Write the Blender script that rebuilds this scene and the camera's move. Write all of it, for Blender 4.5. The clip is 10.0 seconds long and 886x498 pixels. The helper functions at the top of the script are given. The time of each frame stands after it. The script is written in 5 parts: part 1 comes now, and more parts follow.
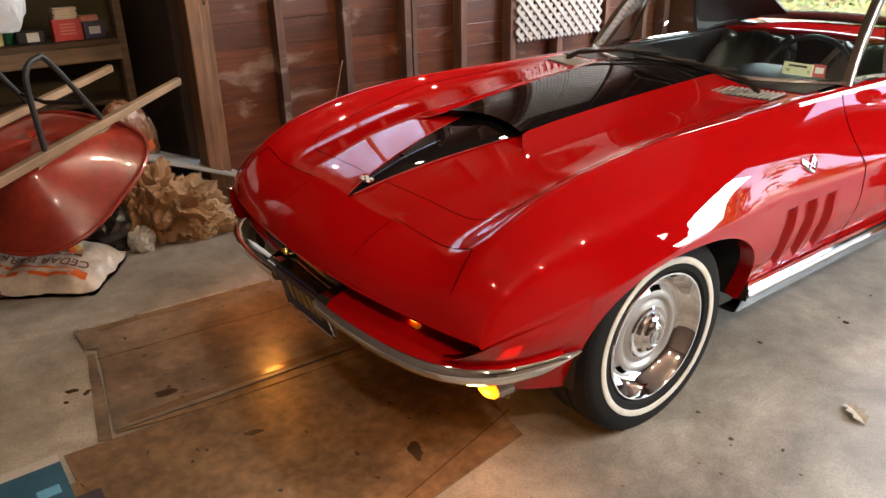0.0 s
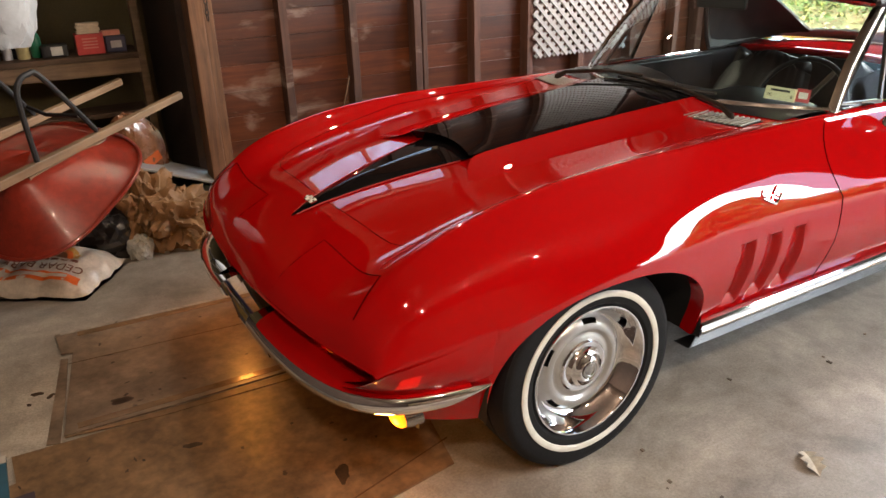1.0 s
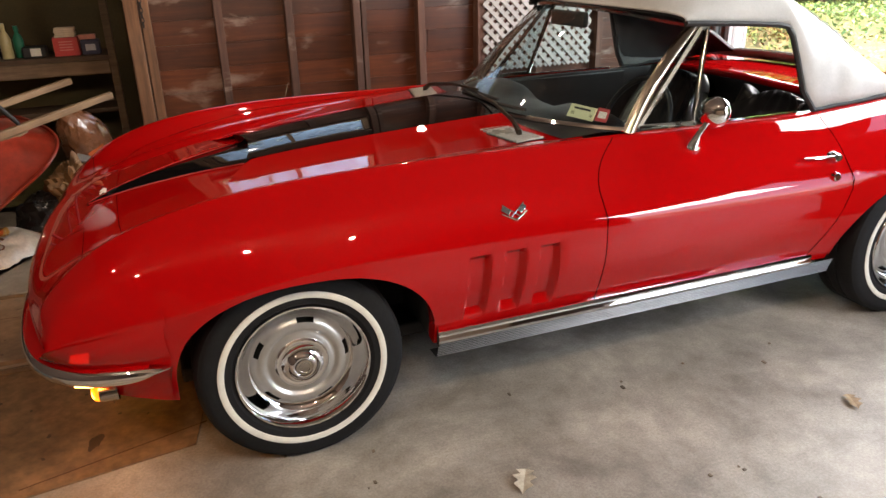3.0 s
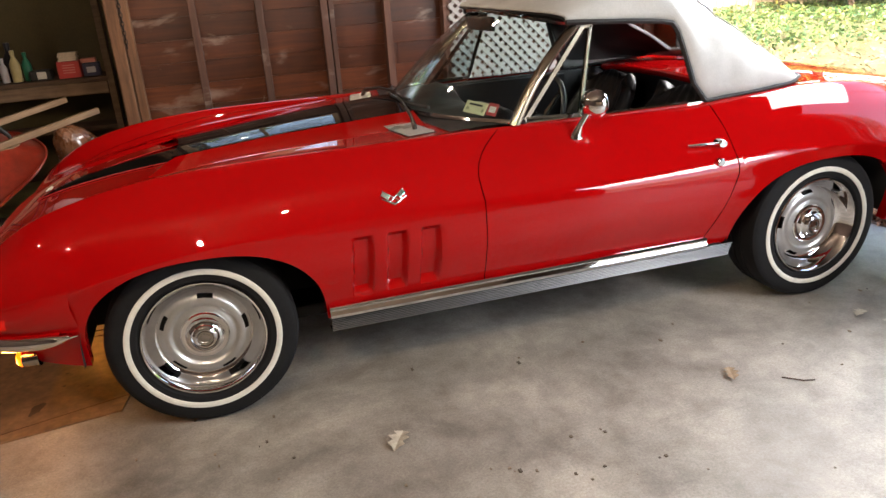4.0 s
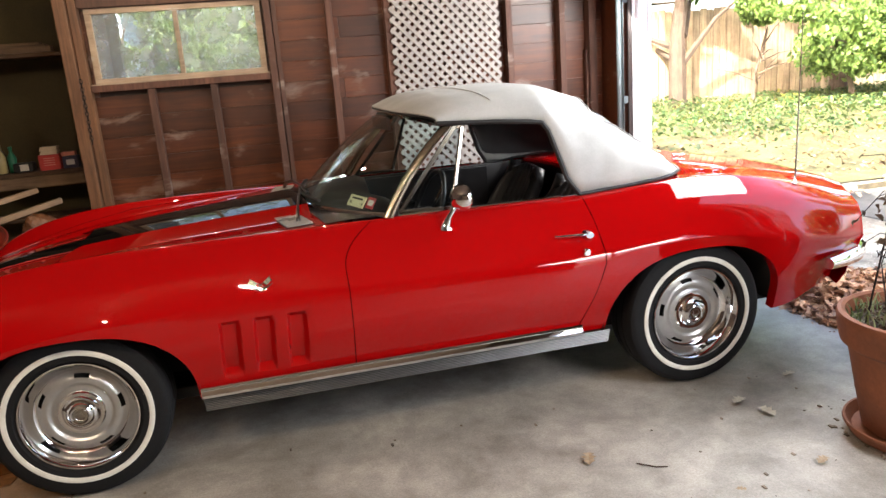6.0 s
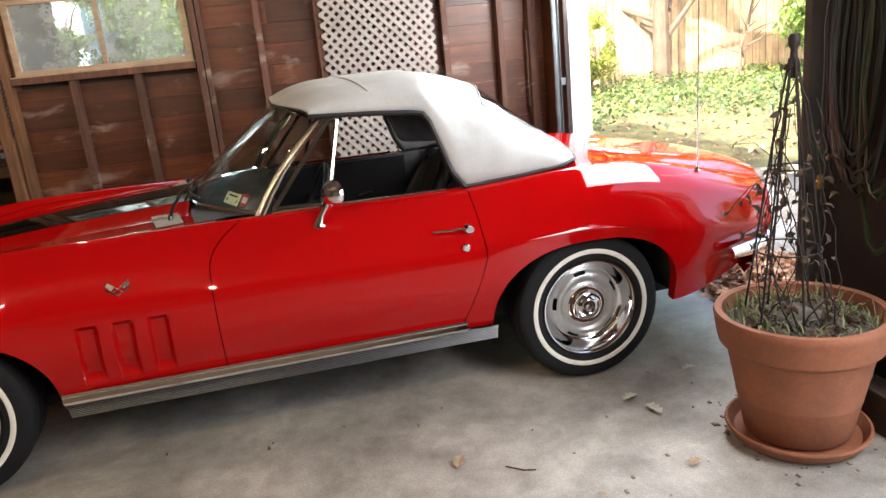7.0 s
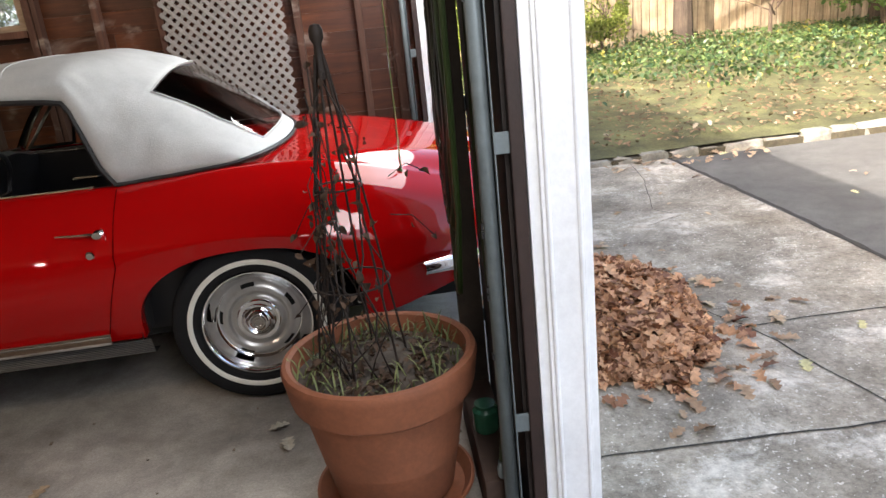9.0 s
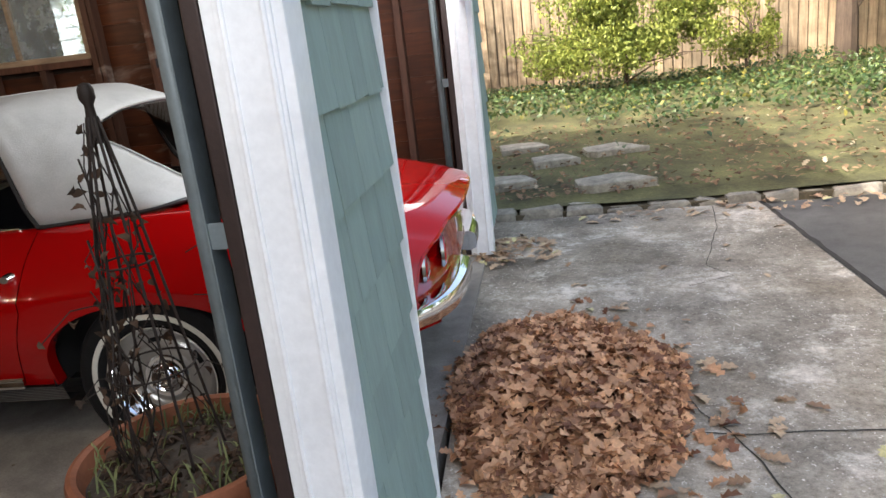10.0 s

The exercise:
Write out the listing above exactly as it stands, pictures excluded.

Result of this exercise:
Write the Blender script that rebuilds this scene and the camera's move. Write all of it, for Blender 4.5. The clip is 10.0 seconds long and 886x498 pixels. The helper functions at the top of the script are given. The time of each frame stands after it. The script is written in 5 parts: part 1 comes now, and more parts follow.
0.0 s
1.0 s
3.0 s
4.0 s
6.0 s
7.0 s
9.0 s
10.0 s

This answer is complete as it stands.